Un autre problème se pose. Le PRDF concerne la formation continue et non la formation initiale : il aurait peut-être été souhaitable, pour justifier le retour de l'État, que le plan régional de développement de la formation continue devienne le plan régional de développement des formations. Il aurait été judicieux que ce document permette de régler le problème des gens qui quittent l'enseignement initial sans qualification et celui de l'évolution des métiers et des technologies, deux défis que doit relever la formation. Or ce n'est pas le cas.
Par ailleurs, si nous voulons aller au bout de la logique de M. le secrétaire d'État, qui évoquait hier le rôle des partenaires sociaux dans la formation professionnelle, il faudrait que l'ensemble des organisations professionnelles signe ce plan.
Je m'exprime sans doute à partir de mon expérience de président d'une région, mais je trouve que nous régressons ; c'est dommage ! Nous régressons parce que la décentralisation, récente en France, suppose que tant les services que les élus puissent acquérir des compétences. Cette acquisition et ces mécaniques d'évaluation que nous évoquions hier montent actuellement en puissance et supposent l'existence d'un certain niveau de partenariat social au niveau des régions. Je ne sais pas comment, en trois mois, nous pourrons, sans pilote, organiser ce plan régional qui est pourtant devenu dans toutes les régions un outil ambitieux et extrêmement performant pour l'évolution des formations et la planification des métiers d'avenir.
En l'état, le projet de loi nécessite de nombreuses modifications. Que se passera-t-il en cas de conflit entre l'État et la région ? Qui arbitrera ? Puisque aucune mesure d'arbitrage n'est prévue, cela signifie-t-il qu'en cas de conflit, il n'y aura pas de PRDF ? Il n'y a ni pilote ni solution en cas de conflit. Quant au temps prévu, il est trop court pour élaborer démocratiquement un véritable plan qui associe les partenaires sociaux.
Ce texte, qui semble avoir été rédigé à la hâte, mériterait d'être amendé. Il conviendrait notamment – mais nous y reviendrons lors de l'examen des amendements – de remplacer « élaboré » par « adopté », « région » par « conseil régional » et de revenir à la loi de 2004, qui fut le fruit d'une longue réflexion.

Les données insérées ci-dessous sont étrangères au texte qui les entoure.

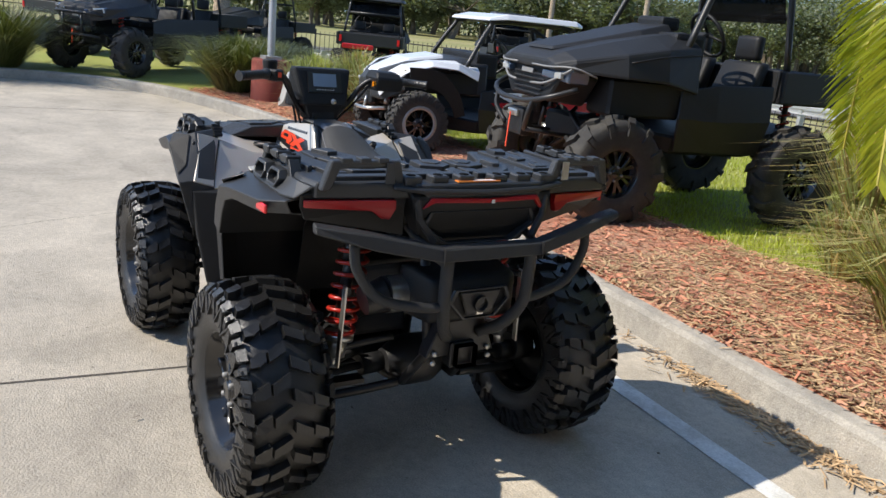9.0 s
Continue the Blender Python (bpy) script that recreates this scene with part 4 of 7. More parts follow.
# ---- rear fenders
def rear_end(s):
    P = lambda x, y, z: (x, y * s, z)
    rows = [[P(0.395, 0.30, 0.79), P(0.435, 0.32, 0.90), P(0.50, 0.34, 1.004), P(0.62, 0.36, 1.03), P(0.85, 0.36, 1.035), P(0.985, 0.36, 1.035)],
            [P(0.345, 0.505, 0.81), P(0.425, 0.510, 0.917), P(0.485, 0.535, 0.992), P(0.60, 0.555, 1.005), P(0.86, 0.565, 1.012), P(0.970, 0.55, 1.018)],
            [P(0.377, 0.613, 0.79), P(0.440, 0.628, 0.875), P(0.512, 0.640, 0.950), P(0.62, 0.645, 0.972), P(0.865, 0.627, 0.990), P(0.965, 0.585, 1.008)],
            [P(0.415, 0.606, 0.762), P(0.480, 0.618, 0.850), P(0.540, 0.626, 0.908), P(0.63, 0.630, 0.935), P(0.868, 0.617, 0.952), P(0.945, 0.560, 0.965)],
            [P(0.43, 0.30, 0.76), P(0.49, 0.30, 0.85), P(0.54, 0.30, 0.905), P(0.63, 0.30, 0.94), P(0.87, 0.30, 0.945), P(0.95, 0.30, 0.94)]]
    fen = part("rear_fender", finish(sheet(rows, 0.006), 0.004, 1), M_PLASTIC, quad, smooth_angle=18)
    # raised facet on the outer corner and its two clips
    b = prism([P(0.500, 0.560, 0.990), P(0.590, 0.575, 1.003), P(0.565, 0.615, 0.985), P(0.505, 0.625, 0.965), P(0.435, 0.580, 0.905)], (0, s * 0.003, 0.004))
    part("fender_facet", finish(b, 0.002), M_PLASTIC, fen, smooth_angle=18)
    for c in ((0.447, 0.510, 0.938), (0.385, 0.520, 0.856)):
        part("panel_clip", finish(box(P(*c), (0.014, 0.02, 0.022), (0, 38, 0)), 0.002), M_PLASTICD, fen)
    # lower mudguard ahead of the wheel
    b = sheet([[P(0.40, 0.28, 0.80), P(0.36, 0.24, 0.60), P(0.34, 0.24, 0.42)], [P(0.350, 0.53, 0.812), P(0.33, 0.52, 0.60), P(0.315, 0.50, 0.41)], [P(0.380, 0.607, 0.786), P(0.372, 0.590, 0.62), P(0.335, 0.56, 0.41)], [P(0.425, 0.602, 0.762), P(0.44, 0.595, 0.60), P(0.44, 0.575, 0.45)]], 0.006)
    part("mudguard", finish(b, 0.004), M_PLASTICD, quad, smooth_angle=18)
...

Par ailleurs, la durée du plan régional de développement des formations professionnelles – six ans – est manifestement trop longue ; il faudrait pouvoir l'adapter tous les trois ans. Prenons l'exemple de la crise économique que nous traversons : les entreprises aéronautiques et automobiles de nos régions ont perdu d'un seul coup des centaines de milliers d'heures de travail. Dans le cadre de responsabilités antérieures, j'ai connu des situations dans lesquelles des sites aéronautiques perdaient brutalement 250 000 heures de travail. Dans de tels cas, le dispositif de formation continue doit être adapté du jour au lendemain. Il doit être immédiatement réactif. Six ans, c'est trop long.
Il conviendrait également de désigner un pilote, conformément aux voeux du Président de la République qui, dans le cadre de la mission qu'il a confiée à M. Balladur, a souhaité une répartition claire des compétences, afin que l'on sache qui fait quoi. À cet égard, le texte est facteur de complexité. Actuellement, l'État donne son avis sur le PRDF et il est abondamment consulté, mais il existe un pilote, une assemblée démocratique, qui tranche. Il faut donc simplifier le dispositif.
Enfin, je rappelle que les organisations professionnelles, qui ne sont pas mentionnées dans l'alinéa 8, doivent être aussi consultées.